The tracking and quantification process is simple if you’re doing things systematically and consistently. In the example above, you’ll discover that the average strategic alliance recommends “x” number of qualified prospects. And the cost to maintain these relationships is “$y”.

Conversion of Qualified Leads is the second “tactical” stage of the sales process. At some point in your sales process a qualified lead becomes a true “prospect.” If you’ve done your target market development and lead generation well, by the time a prospect meets with a salesperson, he or she has made the subconscious decision to buy. At this point, it’s your salesperson’s job to give your prospect the conscious justification to buy from you and not from your competition. To do this well, you need to know what it was that motivated them to contact you and then to re-state that in the sales conversion presentation. We also address this issue – what motivates your customers to buy, in the BDC Spotlight Increase Sales with Less Effort mentioned above.

As you start tracking your sales efforts, be sure to track Lead Generation/Advertising efforts separately from the Lead Conversion/Sales efforts. Breaking down your tracking efforts will enable you to focus on and fix the true source of your sales breakdown.

The Three-part Plan in Action

To give you an example of how this system works, imagine you are the owner of a San Francisco-based PR firm who wants to increase revenues. You’ve completed your target market development exercise and determined that your ideal client is the owner of a company with annual revenues ranging from $1,000,000 to $25,000,000 and 5 to 25 employees.

In doing your research, you’ve found that your target client uses Google as their search engine of preference. Google Adwords becomes your lead generation “channel” and the targeted message is the advertisement a prospect reads when they “Google” the keywords you have chosen as well as the landing page you take them to when they click on your ad. You attract a number of leads that call in to your company to sign up for a free “PR 101” webinar. The people who take these calls qualify the leads and register those to an on-line webinar who fit your ideal client profile.

As you conduct the Google campaign and the on-line webinar over time, you develop statistics. Let’s say your monthly costs for the Adwords campaign is $2,000. The campaign generates 400 leads, of which 100 are qualified. Then, perhaps 45 of the qualified leads attend your webinar and the webinar turns 15 of those who attend into paying clients.

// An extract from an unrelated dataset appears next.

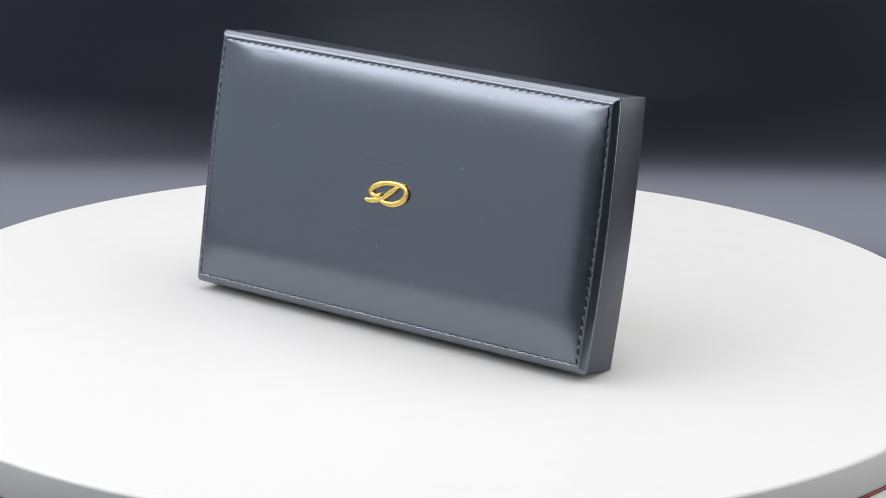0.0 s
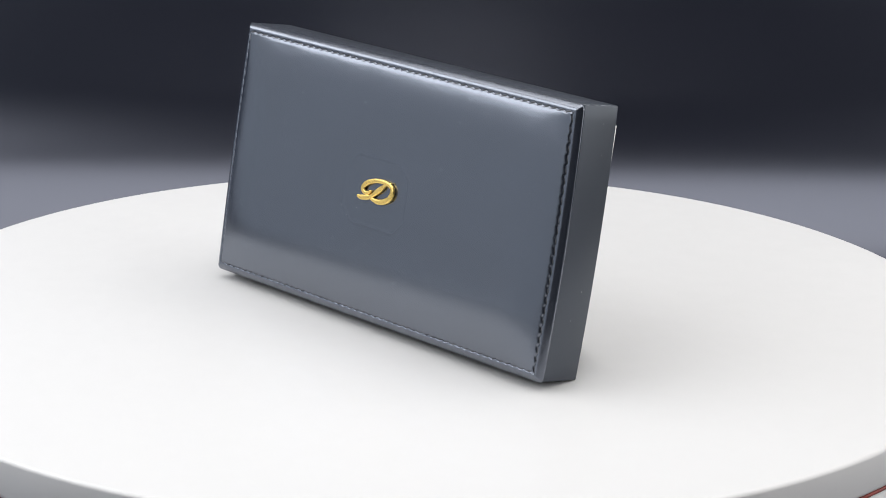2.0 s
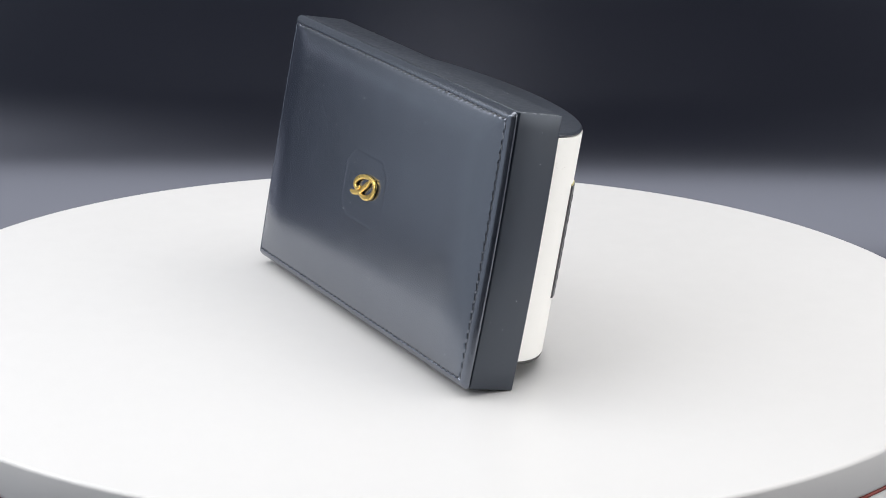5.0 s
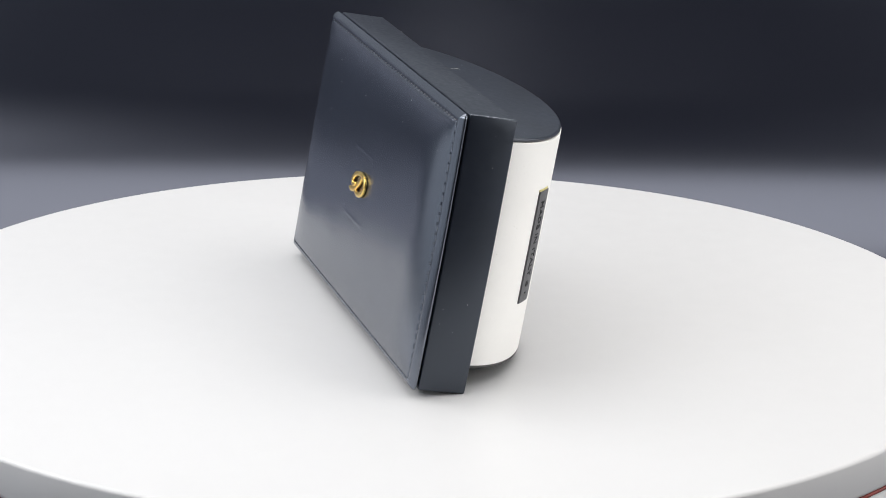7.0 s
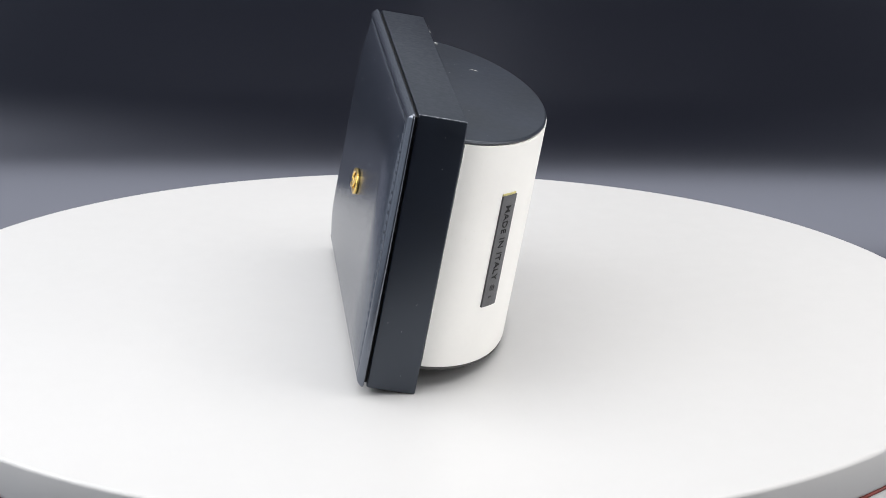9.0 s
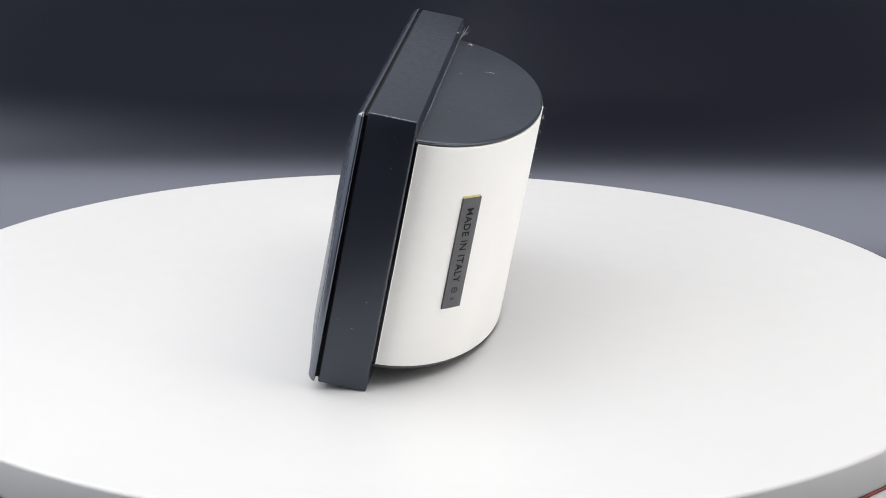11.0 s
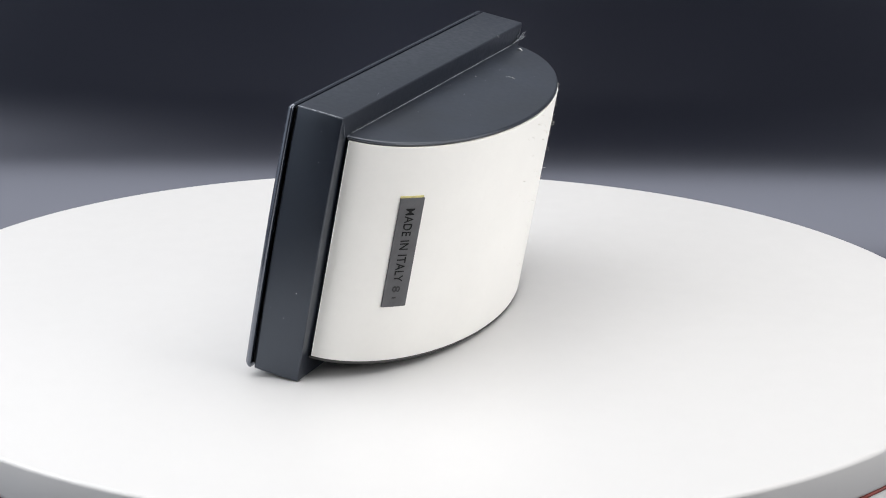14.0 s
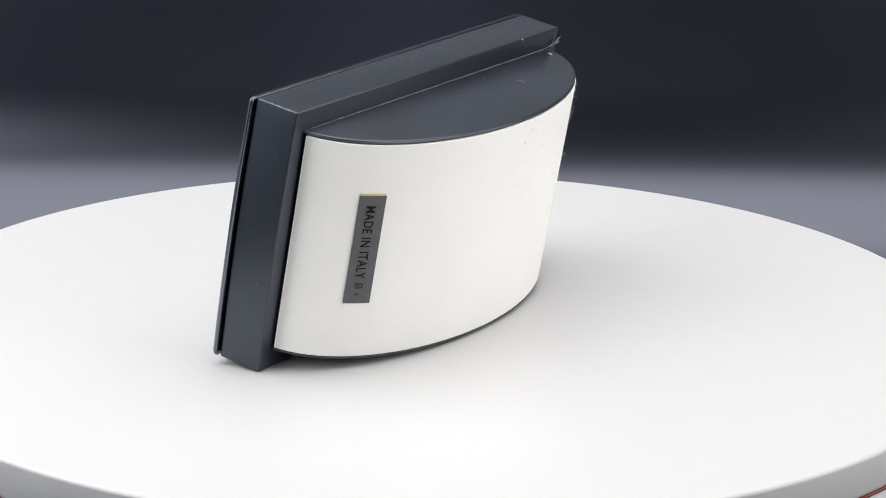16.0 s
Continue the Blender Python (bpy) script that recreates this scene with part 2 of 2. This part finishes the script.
def lid():
    lu, lo, hi = 0.0813, 0.0000, 0.0881
    step = 0.0004

    def ticks(a, b):
        edge = [0, 0.00012, 0.0003, 0.0006, 0.0009, 0.0012, 0.0014, 0.0016, 0.0018, 0.0020, 0.0022, 0.0024, 0.0026, 0.0028, 0.0030, 0.0032, 0.0034, 0.0036, 0.0038, 0.0041, 0.0044]
        n = int((b - a - 0.0088) / step)
        return [a + e for e in edge] + [a + 0.0044 + (b - a - 0.0088) * i / n for i in range(1, n)] + [b - e for e in reversed(edge)]

    us, vs = ticks(-lu, lu), ticks(lo, hi)

    def depth(u, v):
        d1, d2 = lu - abs(u), (hi - lo) / 2 - abs(v - (hi + lo) / 2)
        d = min(d1, d2)
        q = 1 - min(1.0, max(0.0, d) / 0.0033)
        rim = 0.0018 * (1 - q ** 2.4)
        along = (u + SEAM_U) / (2 * SEAM_U / NS) if d2 < d1 else (v - SEAM_LO) / ((SEAM_HI - SEAM_LO) / NV)
        p = along % 1.0
        saw = (p / 0.72 if p < 0.72 else (1 - p) / 0.28) - 0.5
        lean_in = 1 if (d2 < d1) == (v > 0.044) else -1
        if d1 <= d2:
            lean_in = 1 if u < 0 else -1
        off = d - 0.0029 + 0.00052 * saw * lean_in
        groove = 0.00043 * math.exp(-(off / 0.00020) ** 2) + 0.00010 * math.exp(-((d - 0.0029) / 0.0009) ** 2)
        pillow = 0.0
        if d > 0.0027:
            a = 1 - (1 - min(1.0, (d1 - 0.0027) / 0.0200)) ** 2.6
            b = 1 - (1 - min(1.0, (d2 - 0.0027) / 0.0200)) ** 2.6
            pillow = 0.0026 * max(0.0, a * b)
        o = imprint(u, v)
        mark = 0.00005 * math.exp(-(o / 0.0005) ** 2) - 0.00002 * (1 if o < 0 else math.exp(-(o / 0.0006) ** 2))
        soft = 0.00006 * noise.noise((u * 60, v * 60, 3.0))
        return -(rim - groove + pillow + mark + (soft if d > 0.0045 else 0)) + LID_W

    nu, nv = len(us), len(vs)

    def rounded(u, v, cr=0.0016):
        """Plan position with the lid's corners rounded off."""
        mid = (hi + lo) / 2
        a, b = cr - (lu - abs(u)), cr - ((hi - lo) / 2 - abs(v - mid))
        if a > 0 and b > 0:
            k = max(a, b) / math.hypot(a, b)
            u = math.copysign(lu - cr + a * k, u)
            v = mid + math.copysign((hi - lo) / 2 - cr + b * k, v - mid)
        return bowed(u, v), v

    verts = [lw(*rounded(u, v), depth(u, v)) for u in us for v in vs]
    faces = [(i * nv + j, (i + 1) * nv + j, (i + 1) * nv + j + 1, i * nv + j + 1) for i in range(nu - 1) for j in range(nv - 1)]
    ring = [i * nv for i in range(nu)] + [(nu - 1) * nv + j for j in range(1, nv)] + [i * nv + nv - 1 for i in range(nu - 2, -1, -1)] + [j for j in range(nv - 2, 0, -1)]
    o = len(verts)
    for i in ring:
        q = verts[i]
        verts.append(Vector((q.x, 0.0006 + LID_W, q.z)))
    n = len(ring)
    for i in range(n):
        faces.append((ring[i], ring[(i + 1) % n], o + (i + 1) % n, o + i))
    o2 = len(verts)
    for i in ring:
        q = verts[i]
        verts.append(Vector((q.x * 0.984, 0.0007 + LID_W, lo + (q.z - lo) * 0.972 + 0.00123)))
    for i in range(n):
        faces.append((o + i, o + (i + 1) % n, o2 + (i + 1) % n, o2 + i))
    faces.append([o2 + i for i in range(n)])
    ob = part("lid", mesh_of("lid", verts, faces, M_PAD), case, "padded smooth navy leather lid with stitched border")
    return ob, depth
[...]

In this example, a qualified lead costs $2,000/45 leads or approximately $44. The Lead Conversion ratio is 45/15 or 3 to 1. The cost of generating a new client is $44 x 3 = $132. If you invested $2,000 in the Adwords campaign and $1,500 in lead qualification and salesperson resources that delivered 15 paying clients who paid approximately $10,000 each, you would have executed a campaign that delivered $150,000 on your $3,500 investment. As a result of paying “attention” to the process of generating sales your business has created the following valuable assets:

  1. A replicable process that produces consistent results
  2. A documented Lead Generation system with a quantified baseline
  3. A documented Lead Conversion system with a quantified baseline
  4. A sales system your business is in control of – one you can turn up to increase leads and sales or one you can slow down if things are getting too chaotic. And, now that the process is documented, it becomes one that you can fine-tune to get even better results.Having this type of system in place gives you control over your pipeline and lets you turn sales on and off, transforming the plea for “more sales” into a reliable and predictable way to increase (or decrease) sales in line with the needs of your organization.